Depois de dar turno de dez horas no restaurante em que trabalha como cozinheira, Lynn Kivi, 35, pegou seus dois filhos, Sarah, 12, e Chuck, 9, e dirigiu-se ao supermercado Winn-Dixie para fazer compras.
No carro, as crianças começaram uma discussão boba que continuou dentro da loja. O menino não parava de provocar a irmã e, em dado momento, desafiou a mãe com um palavrão qualquer.
Lynn decidiu assentar a poeira aplicando um safanão na orelha do peraltinha. O moleque chorou um pouco e a história teria acabado por aí, não fosse o telefonema de uma funcionária do supermercado à delegacia mais próxima para denunciar o "ato violento".
Quando chegou ao estacionamento do Winn-Dixie, Lynn foi surpreendida por um policial que a levou –algemada– para a delegacia. Acabou sendo autuada por "crueldade contra crianças", crime com pena prevista em até 20 anos de reclusão.
Depois de pagar uma fiança de US$ 22 mil, ela foi liberada. No momento, aguarda julgamento em liberdade e contratou um advogado que cobra por hora para defendê-la.

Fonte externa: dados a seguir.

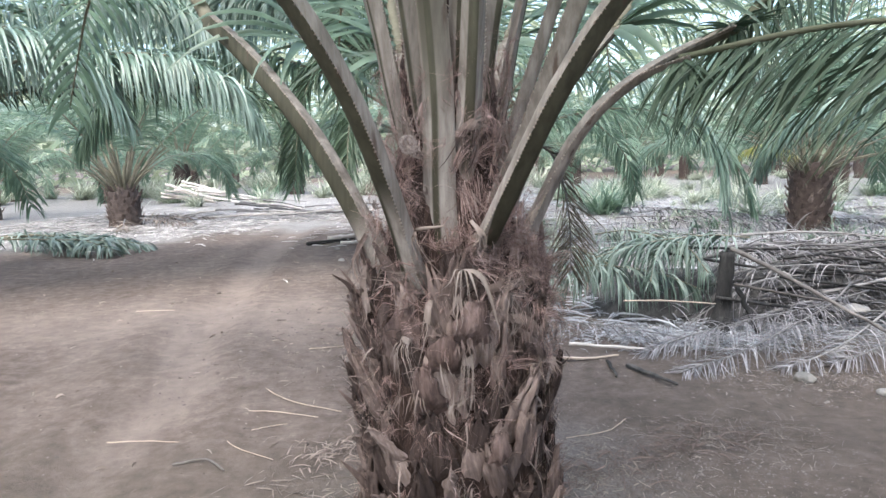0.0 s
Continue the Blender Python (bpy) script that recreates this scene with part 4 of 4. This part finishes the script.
for i in range(-1, 7):
    for j in range(-3, 6):
        p = BASE + V1 * i + V2 * j
        if (i, j) in ((0, 0), (1, 0), (1, 1), (2, -1), (0, 1), (1, -1), (2, 1)) or p.y > 62 or p.y < -8 or abs(p.x) > 16 + 0.75 * max(0, p.y):
            continue
        count += 1
        if (i, j) == (3, -1):
            continue
        q = p + Vector((math.sin(count * 12.9) * 0.5, math.cos(count * 7.7) * 0.5))
        far_palm(q.x, q.y, 1.1 + 0.3 * abs(math.sin(count * 3.3)), 0.36, 15 if q.y < 40 else 11, 100 + count, 26 if q.y < 34 else 0, spin=count * 47.0)

# ---- the heap of cut fronds beside the palm ----
def heap_frond(name, points, pairs, length, droop, seed, stalk, blade, label, group="", split=True, foot=0.022, spread=0.9, bare=0.1, lift=0.1, width=0.026, skip=0.1, mess=0.45):
    """A cut frond lying in a heap or on the ground."""
    parts = frond_parts(points, bare, pairs, length, width, droop, random.Random(seed), foot=foot, spread=spread, lift=lift, n=24, skip=skip, mess=mess)
    path, radii, blades = parts
    # blades that would sink through the earth lie on it
    for v, f in blades:
        for q in v:
            q.z = max(q.z, ground_z(q.x, q.y) + 0.006 + 0.006 * abs(math.sin(q.x * 40 + q.y * 31)))
    ob = thing(name, label, "palm frond", group)
    piece("stalk", mesh_of("stalk", *tube(path, radii, 6, 0.7), stalk), ob)
    if split:
        for v, f in blades:
            piece("leaflet", mesh_of("leaflet", v, f, blade), ob)
    else:
        s = Soup()
        for v, f in blades:
            s.add(v, f)
        tagged(piece("foliage", s.mesh("foliage", blade), ob), kind="stuff")
    return ob


heap_frond("dead_frond", [(3.083, 6.173, 0.395), (2.738, 5.807, 0.281), (2.299, 5.493, 0.166), (1.881, 5.18, 0.083), (1.567, 4.971, 0.052), (1.379, 4.846, 0.031)], 130, 0.36, 0.62, 1, DEADSTALK, ASH, "grey dead frond lying on bare earth with curled leaflets", "cut fronds of the heap", width=0.0062, lift=0.3, foot=0.012, skip=0.03, mess=0.4)
heap_frond("dead_frond", [(3.24, 6.225, 0.312), (2.612, 5.807, 0.27), (2.09, 5.619, 0.208), (1.672, 5.473, 0.146), (1.359, 5.347, 0.083), (1.17, 5.284, 0.031)], 130, 0.36, 0.62, 2, DEADSTALK, ASH, "grey dead frond with pale thin leaflets on the earth", "cut fronds of the heap", width=0.0062, lift=0.3, foot=0.012, skip=0.03, mess=0.4)
for k, pts in enumerate(([(3.553, 6.12, 0.354), (3.03, 5.65, 0.208), (2.612, 5.284, 0.104), (2.299, 5.075, 0.052), (2.09, 4.971, 0.031)], [(3.657, 5.702, 0.166), (3.135, 5.441, 0.135), (2.717, 5.18, 0.073), (2.456, 5.075, 0.031)])):
    heap_frond("dead_frond", pts, 70, 0.34, 0.6, 110 + k, DEADSTALK, ASH, "grey dead frond lying flat on the earth", "cut fronds of the heap", width=0.0075, lift=0.25, foot=0.012, skip=0.15, mess=0.4)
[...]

Chuck declarou à revista "People": "Isso é tudo bobeira. Foi só um tapinha porque eu fui malcriado". Sarah, por uma vez, concordou com o irmão: "Os policiais não deveriam ter prendido minha mãe, ela não fez nada de errado."
Eu pergunto: será que o ato de dar um peteleco no próprio filho automaticamente faz da mãe um Herodes? Ou será que essa praga do politicamente correto não está se transformando em uma perigosíssima forma de stalinismo espontâneo?